Where the framework gets it right
Three features of the Indian approach deserve credit, and frankly, study by other jurisdictions.
First, enumeration over abstraction. The EU's Digital Services Act bans dark patterns in Article 25 but defines them only as practices that "materially distort or impair" user decisions — a standard that leaves designers guessing. India's list of 13 named practices, with worked examples in the schedule, gives a product manager something concrete to test against on a Tuesday morning.
Second, technology-neutral drafting. The guidelines apply to platforms, sellers and advertisers regardless of business model. A travel aggregator, a quick-commerce app and a SaaS dashboard are all on the hook for the same baseline — which prevents the regulatory arbitrage that bedevils sector-specific rules.
Third, a self-audit pathway. Asking platforms to find and fix problems first, rather than launching investigations cold, mirrors the better instincts of the GDPR's accountability principle. Done well, it builds internal compliance muscle rather than a one-off legal exercise.
Where it risks overreach
The trouble starts where the guidelines meet the messy reality of digital commerce.

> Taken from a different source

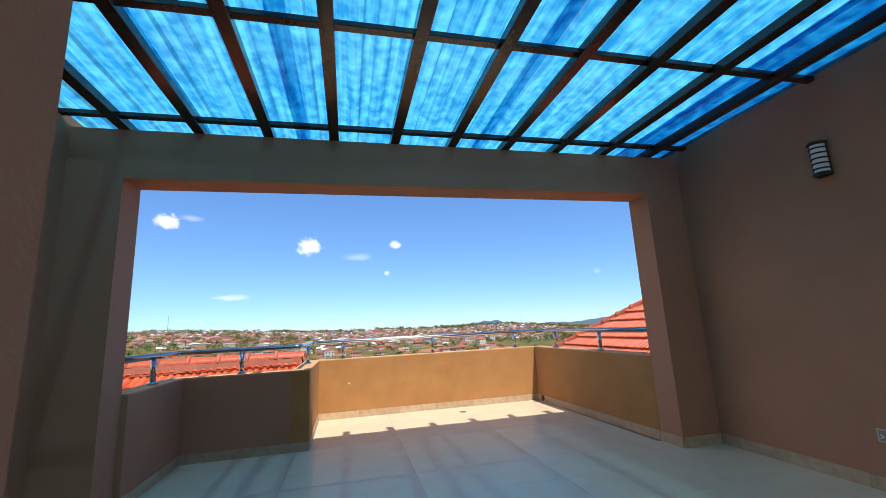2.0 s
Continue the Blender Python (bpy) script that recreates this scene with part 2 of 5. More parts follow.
def sheet_material():
    """Blue translucent corrugated roofing sheet with weathered streaks along its flutes."""
    m = bpy.data.materials.new("blue_translucent_sheet")
    m.use_nodes = True
    n, l = m.node_tree.nodes, m.node_tree.links
    n.remove(n["Principled BSDF"])
    co = n.new("ShaderNodeTexCoord").outputs["Object"]
    mp = n.new("ShaderNodeMapping")
    mp.inputs["Scale"].default_value = (14, 0.7, 1)
    l.new(co, mp.inputs["Vector"])
    streak = n.new("ShaderNodeTexNoise")
    streak.inputs["Scale"].default_value, streak.inputs["Detail"].default_value = 1.6, 6
    l.new(mp.outputs["Vector"], streak.inputs["Vector"])
    blot = n.new("ShaderNodeTexNoise")
    blot.inputs["Scale"].default_value, blot.inputs["Detail"].default_value = 9.0, 2
    l.new(co, blot.inputs["Vector"])
    add = n.new("ShaderNodeMath")
    add.operation = "ADD"
    l.new(streak.outputs["Fac"], add.inputs[0])
    l.new(blot.outputs["Fac"], add.inputs[1])
    ramp = n.new("ShaderNodeMapRange")
    ramp.inputs["From Min"].default_value, ramp.inputs["From Max"].default_value = 0.8, 1.25
    l.new(add.outputs[0], ramp.inputs["Value"])
    mixc = n.new("ShaderNodeMix")
    mixc.data_type = "RGBA"
    mixc.inputs["A"].default_value = (0.016, 0.235, 0.47, 1)
    mixc.inputs["B"].default_value = (0.10, 0.50, 0.70, 1)
    l.new(ramp.outputs["Result"], mixc.inputs["Factor"])
    tr = n.new("ShaderNodeBsdfTranslucent")
    l.new(mixc.outputs["Result"], tr.inputs["Color"])
    cl = n.new("ShaderNodeBsdfTransparent")
    cl.inputs["Color"].default_value = (0.25, 0.65, 0.95, 1)
    gl = n.new("ShaderNodeBsdfGlossy")
    gl.inputs["Roughness"].default_value = 0.2
    m1 = n.new("ShaderNodeMixShader")
    m1.inputs[0].default_value = 0.06
    l.new(tr.outputs[0], m1.inputs[1])
    l.new(cl.outputs[0], m1.inputs[2])
    m2 = n.new("ShaderNodeMixShader")
    m2.inputs[0].default_value = 0.05
    l.new(m1.outputs[0], m2.inputs[1])
    l.new(gl.outputs[0], m2.inputs[2])
    l.new(m2.outputs[0], n["Material Output"].inputs["Surface"])
    return m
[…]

Several of the 13 practices are written in language broad enough to sweep in legitimate design. "False urgency" is clearly bad when stock is unlimited; it is genuinely informative when a flight has three seats left. "Nagging" — repeated prompts to take an action — can be manipulative, but it can also be the way an app legitimately reminds a user to enable two-factor authentication. The line between a "dark" pattern and a competent, persuasive one is real, but it is not always crisp.
Two specific risks deserve attention as the audit deadline matures into enforcement:
- Over-removal of useful signals. Faced with vague liability, platforms will strip out genuine scarcity indicators, comparative pricing and personalised recommendations — features consumers actually use. India's startups, many funded by an increasingly muscular domestic VC base, cannot afford the same army of compliance lawyers as global incumbents.

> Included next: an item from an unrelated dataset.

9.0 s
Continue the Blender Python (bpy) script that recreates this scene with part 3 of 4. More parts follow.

- Regulator-by-press-release risk. Recent Indian regulatory practice has leaned toward advisories and informal guidance rather than notice-and-comment rulemaking. That speed has virtues, but it weakens the predictability that good-faith businesses need to invest. The dark patterns space — where design choices ship every sprint — is especially sensitive to moving goalposts.
A more proportionate path
None of this argues against the rules. It argues for sharper edges. A pro-innovation, proportionate Indian framework would do four things in the next twelve months.
Publish a public enforcement matrix. The CCPA should distinguish clearly between practices that are per se prohibited (basket sneaking, hidden subscription renewals) and those that are contextually problematic (urgency claims, nagging). Bright lines for the worst conduct, balancing tests for the rest.
Create a safe harbour for documented A/B testing. Platforms that can show pre-deployment review, disclosure to users, and an exit path no harder than the entry path should be presumptively compliant. This rewards good design hygiene without freezing experimentation.
Tier obligations by scale. A 12-person SaaS startup should not face the same audit burden as a marketplace with 100 million monthly users. The DSA's distinction between very large online platforms and the rest is a useful template.
Coordinate with the DPDP Act. The Digital Personal Data Protection Act, 2023 already regulates consent flows — a core dark-pattern vector. Sequencing the two regimes prevents duplicate filings and inconsistent guidance from the CCPA and the forthcoming Data Protection Board.
India has a genuine chance to set the global template here. The EU is still negotiating its Digital Fairness Act; the US FTC's 2022 report on dark patterns remains largely advisory. A clear, enumerated, proportionate Indian regime — enforced with predictability and a light touch on honest experimentation — would protect consumers without taxing the very startups powering the country's digital economy. The audit deadline was the easy part. The next eighteen months are where the policy gets made.